The Future of PME

Graham Parsons, former professor of philosophy at the US Military Academy at West Point:
It turned out to be easy to undermine West Point. All it took was an executive order from President Trump and a memo from Defense Secretary Pete Hegseth dictating what could and couldn’t be taught in the military and its educational institutions.
In a matter of days, the United States Military Academy at West Point abandoned its core principles. Once a school that strove to give cadets the broad-based, critical-minded, nonpartisan education they need for careers as Army officers, it was suddenly eliminating courses, modifying syllabuses and censoring arguments to comport with the ideological tastes of the Trump administration.
I will be resigning after this semester from my tenured position at West Point after 13 years on the faculty. I cannot tolerate these changes, which prevent me from doing my job responsibly. I am ashamed to be associated with the academy in its current form.

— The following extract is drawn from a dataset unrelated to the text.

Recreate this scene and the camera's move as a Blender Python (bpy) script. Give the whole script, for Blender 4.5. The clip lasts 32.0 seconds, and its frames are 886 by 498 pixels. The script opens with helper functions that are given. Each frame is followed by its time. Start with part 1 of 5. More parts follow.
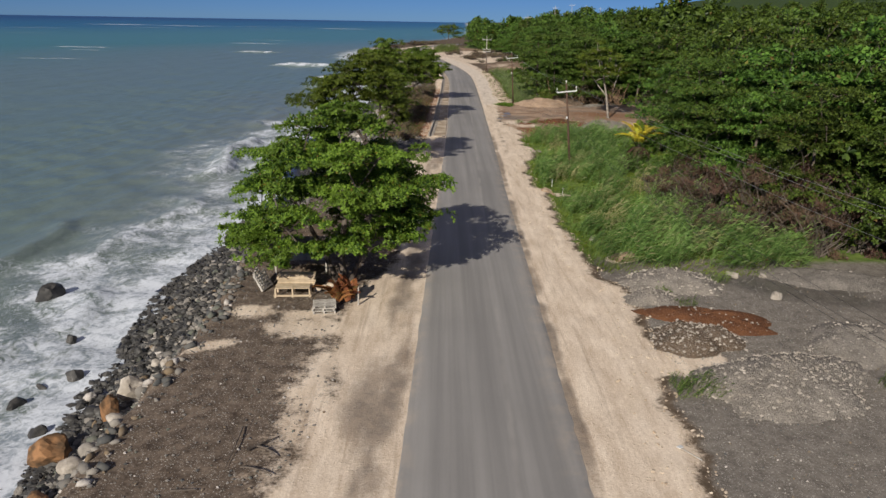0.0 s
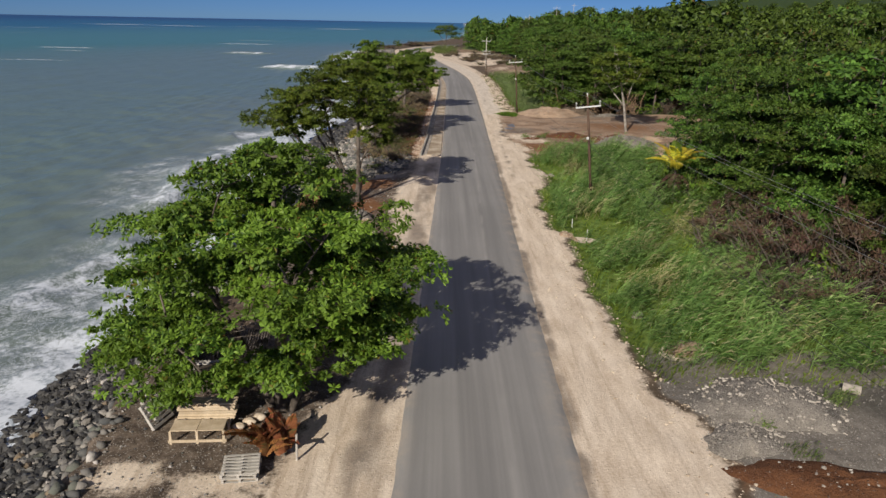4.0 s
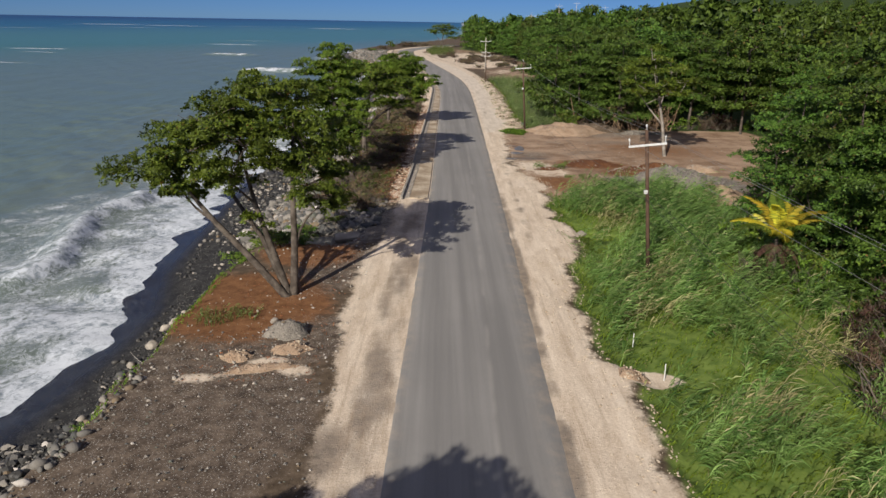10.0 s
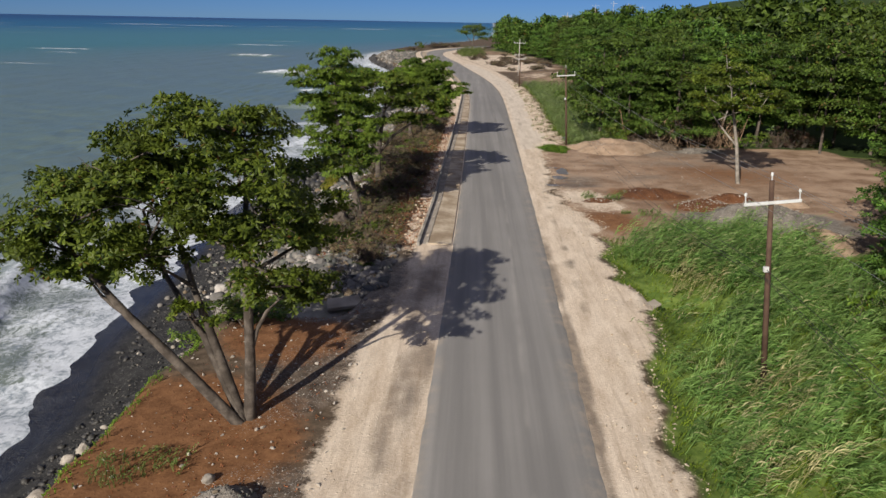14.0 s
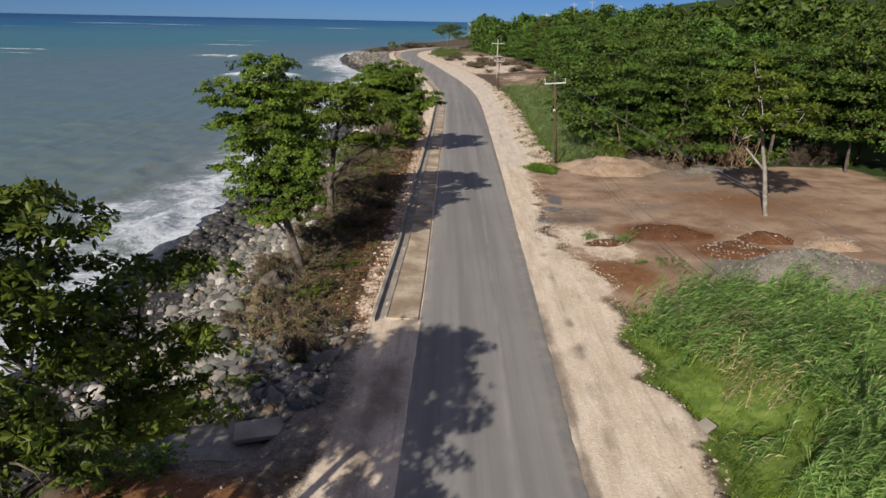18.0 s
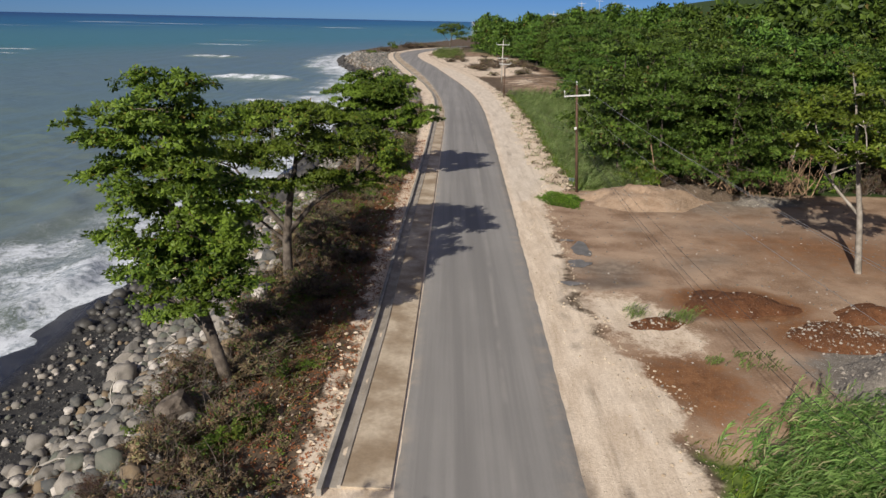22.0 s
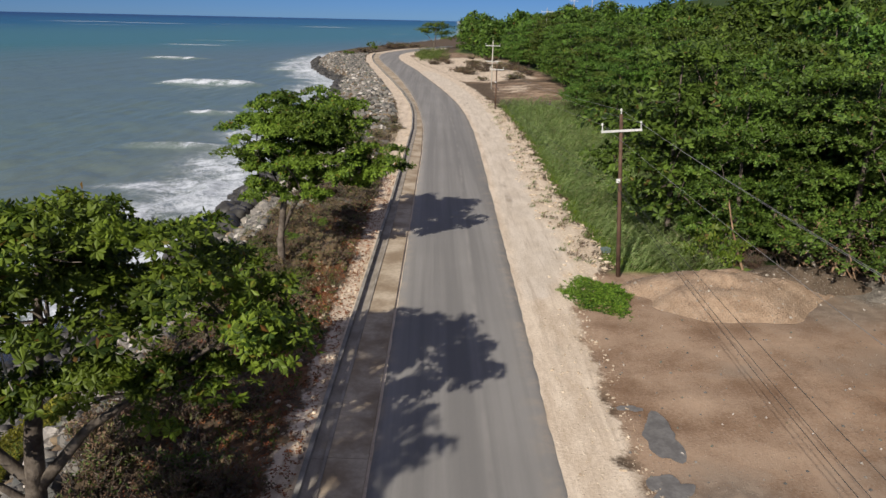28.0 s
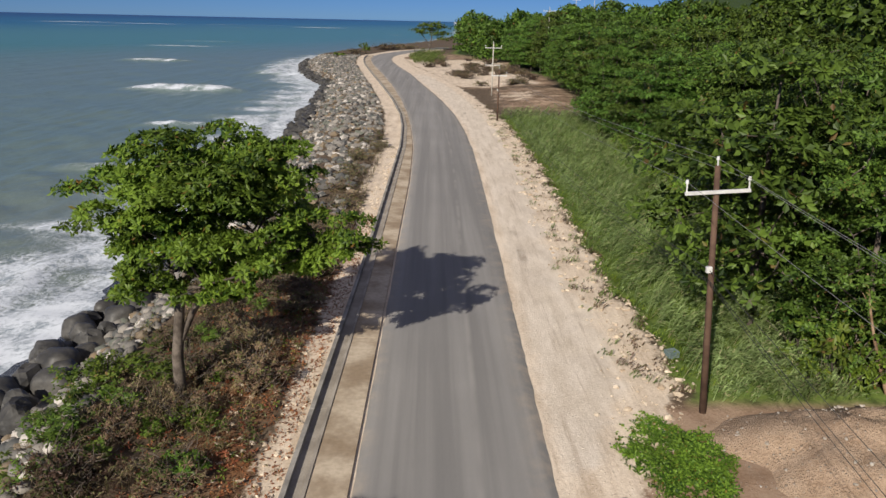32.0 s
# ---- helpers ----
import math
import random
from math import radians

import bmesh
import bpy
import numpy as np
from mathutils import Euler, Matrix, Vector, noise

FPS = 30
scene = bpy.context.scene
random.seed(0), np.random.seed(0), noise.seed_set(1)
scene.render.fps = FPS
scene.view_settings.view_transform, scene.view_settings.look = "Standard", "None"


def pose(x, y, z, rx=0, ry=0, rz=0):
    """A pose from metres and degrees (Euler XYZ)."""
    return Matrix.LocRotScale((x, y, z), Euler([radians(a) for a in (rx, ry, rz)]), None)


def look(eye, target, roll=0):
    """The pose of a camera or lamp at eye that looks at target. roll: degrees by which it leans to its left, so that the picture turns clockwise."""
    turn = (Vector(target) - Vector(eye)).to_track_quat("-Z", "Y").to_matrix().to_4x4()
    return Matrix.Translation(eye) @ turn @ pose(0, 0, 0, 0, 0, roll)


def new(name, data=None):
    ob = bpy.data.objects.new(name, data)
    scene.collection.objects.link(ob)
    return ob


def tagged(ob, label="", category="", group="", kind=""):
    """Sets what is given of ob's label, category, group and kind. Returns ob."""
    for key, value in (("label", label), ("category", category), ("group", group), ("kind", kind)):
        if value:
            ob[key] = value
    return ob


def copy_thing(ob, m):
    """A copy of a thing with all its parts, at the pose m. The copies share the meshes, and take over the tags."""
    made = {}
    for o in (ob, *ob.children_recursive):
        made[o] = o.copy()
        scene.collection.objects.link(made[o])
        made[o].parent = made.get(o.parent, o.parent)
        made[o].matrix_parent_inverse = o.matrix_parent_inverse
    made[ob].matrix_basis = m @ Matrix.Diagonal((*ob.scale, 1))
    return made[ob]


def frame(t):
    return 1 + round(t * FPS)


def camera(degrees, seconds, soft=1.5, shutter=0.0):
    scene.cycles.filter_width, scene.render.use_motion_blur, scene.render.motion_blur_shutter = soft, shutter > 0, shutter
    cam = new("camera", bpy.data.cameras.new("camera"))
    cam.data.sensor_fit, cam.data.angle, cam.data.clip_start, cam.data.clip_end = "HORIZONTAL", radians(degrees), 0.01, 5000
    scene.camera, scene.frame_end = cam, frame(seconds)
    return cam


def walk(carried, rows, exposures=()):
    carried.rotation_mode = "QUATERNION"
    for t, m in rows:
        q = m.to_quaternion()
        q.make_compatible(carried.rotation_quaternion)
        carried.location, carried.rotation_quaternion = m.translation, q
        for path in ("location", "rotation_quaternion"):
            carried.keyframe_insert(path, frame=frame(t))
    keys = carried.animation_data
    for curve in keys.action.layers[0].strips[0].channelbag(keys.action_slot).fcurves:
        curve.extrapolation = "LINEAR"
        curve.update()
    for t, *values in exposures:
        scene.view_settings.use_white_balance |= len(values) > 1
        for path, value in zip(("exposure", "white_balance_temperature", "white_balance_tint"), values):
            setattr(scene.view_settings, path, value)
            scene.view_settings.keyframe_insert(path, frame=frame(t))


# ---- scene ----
cam = camera(62.7, 32.0)
# seconds, eye x y z in metres, yaw, pitch, roll in degrees
PATH = [
    (0.0, -0.08, -1.75, 14.75, -0.15, -17.52, 0.98),
    (0.5, -0.05, -0.37, 14.74, -0.17, -17.52, 1.00),
    (1.0, -0.01, 1.16, 14.72, -0.17, -17.52, 1.02),
    (1.5, 0.04, 2.93, 14.71, -0.20, -17.51, 1.03),
    (2.0, 0.08, 4.88, 14.69, -0.23, -17.50, 1.05),
    (2.5, 0.13, 6.91, 14.67, -0.29, -17.49, 1.07),
    (3.0, 0.18, 8.95, 14.65, -0.30, -17.49, 1.08),
    (3.5, 0.24, 10.95, 14.62, -0.30, -17.48, 1.09),
    (4.0, 0.29, 12.94, 14.60, -0.31, -17.48, 1.10),
    (4.5, 0.35, 14.93, 14.57, -0.33, -17.48, 1.10),
    (5.0, 0.41, 16.91, 14.54, -0.36, -17.48, 1.09),
    (5.5, 0.47, 18.88, 14.50, -0.38, -17.48, 1.09),
    (6.0, 0.53, 20.84, 14.47, -0.38, -17.48, 1.07),
    (6.5, 0.61, 22.78, 14.44, -0.39, -17.49, 1.06),
    (7.0, 0.68, 24.69, 14.41, -0.41, -17.49, 1.04),
    (7.5, 0.76, 26.53, 14.39, -0.39, -17.50, 1.03),
    (8.0, 0.84, 28.32, 14.37, -0.38, -17.50, 1.01),
    (8.5, 0.92, 30.07, 14.34, -0.39, -17.51, 1.01),
    (9.0, 0.98, 31.80, 14.32, -0.44, -17.51, 1.00),
    (9.5, 1.04, 33.53, 14.30, -0.47, -17.51, 1.00),
    (10.0, 1.09, 35.28, 14.28, -0.47, -17.51, 1.01),
    (10.5, 1.14, 37.02, 14.26, -0.38, -17.51, 1.01),
    (11.0, 1.18, 38.75, 14.24, -0.20, -17.50, 1.02),
    (11.5, 1.21, 40.46, 14.22, 0.07, -17.50, 1.04),
    (12.0, 1.21, 42.14, 14.21, 0.46, -17.49, 1.05),
    (12.5, 1.21, 43.79, 14.19, 0.97, -17.49, 1.07),
    (13.0, 1.19, 45.39, 14.19, 1.48, -17.50, 1.08),
    (13.5, 1.18, 46.97, 14.18, 1.81, -17.51, 1.09),
    (14.0, 1.17, 48.55, 14.18, 1.86, -17.52, 1.09),
    (14.5, 1.17, 50.11, 14.17, 1.71, -17.53, 1.10),
    (15.0, 1.17, 51.68, 14.17, 1.44, -17.54, 1.10),
    (15.5, 1.19, 53.25, 14.16, 1.10, -17.54, 1.11),
    (16.0, 1.22, 54.82, 14.16, 0.78, -17.54, 1.11),
    (16.5, 1.27, 56.43, 14.15, 0.50, -17.54, 1.12),
    (17.0, 1.32, 58.08, 14.14, 0.25, -17.54, 1.14),
    (17.5, 1.37, 59.71, 14.13, 0.08, -17.53, 1.15),
    (18.0, 1.40, 61.35, 14.12, 0.02, -17.54, 1.17),
    (18.5, 1.43, 63.01, 14.11, 0.02, -17.54, 1.18),
    (19.0, 1.45, 64.69, 14.10, 0.04, -17.54, 1.20),
    (19.5, 1.47, 66.40, 14.09, 0.00, -17.54, 1.22),
    (20.0, 1.50, 68.12, 14.08, -0.02, -17.55, 1.23),
    (20.5, 1.55, 69.85, 14.07, 0.01, -17.56, 1.23),
    (21.0, 1.62, 71.59, 14.05, 0.08, -17.57, 1.24),
    (21.5, 1.69, 73.34, 14.04, 0.15, -17.57, 1.25),
    (22.0, 1.77, 75.10, 14.02, 0.21, -17.58, 1.26),
    (22.5, 1.83, 76.85, 14.00, 0.27, -17.58, 1.27),
    (23.0, 1.89, 78.59, 13.97, 0.33, -17.59, 1.28),
    (23.5, 1.92, 80.35, 13.95, 0.19, -17.60, 1.29),
    (24.0, 1.94, 82.14, 13.92, -0.04, -17.61, 1.30),
    (24.5, 1.95, 83.95, 13.89, -0.23, -17.62, 1.31),
    (25.0, 1.98, 85.81, 13.86, -0.36, -17.62, 1.31),
    (25.5, 2.03, 87.74, 13.82, -0.45, -17.62, 1.31),
    (26.0, 2.11, 89.77, 13.78, -0.56, -17.61, 1.30),
    (26.5, 2.20, 91.87, 13.74, -0.68, -17.61, 1.29),
    (27.0, 2.30, 93.98, 13.70, -0.78, -17.60, 1.27),
    (27.5, 2.41, 96.08, 13.66, -0.85, -17.60, 1.26),
    (28.0, 2.51, 98.11, 13.62, -0.87, -17.60, 1.24),
    (28.5, 2.60, 100.05, 13.58, -0.89, -17.61, 1.22),
    (29.0, 2.68, 101.95, 13.54, -0.90, -17.61, 1.21),
    (29.5, 2.75, 103.83, 13.51, -0.91, -17.60, 1.20),
    (30.0, 2.81, 105.74, 13.48, -0.95, -17.60, 1.20),
    (30.5, 2.86, 107.64, 13.45, -1.01, -17.59, 1.21),
    (31.0, 2.90, 109.54, 13.42, -1.06, -17.57, 1.22),
    (31.5, 2.95, 111.43, 13.39, -1.07, -17.56, 1.23),
    (32.0, 2.99, 113.33, 13.36, -1.11, -17.55, 1.25),
]
walk(cam, [(t, look((x, y, z), (x - 10 * math.sin(radians(yaw)), y + 10 * math.cos(radians(yaw)), z + 10 * math.tan(radians(pitch))), roll)) for t, x, y, z, yaw, pitch, roll in PATH],
     exposures=[(0.0, 0.08), (10.0, 0.15), (18.0, 0.20), (32.0, 0.26)])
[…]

Professional Military Education (PME) is taking it on the chin in this administration, in no small part because of its association with the broader project of disciplining the entire US higher education sector. I suspect that things are going to get worse before they get better [ED]. The Trump administration now views the officer corps with great suspicion and thinks that PME (from undergraduate institutions like West Point to the War Colleges in Carlisle, Newport, and Maxwell) are sources of disloyalty to administration policy.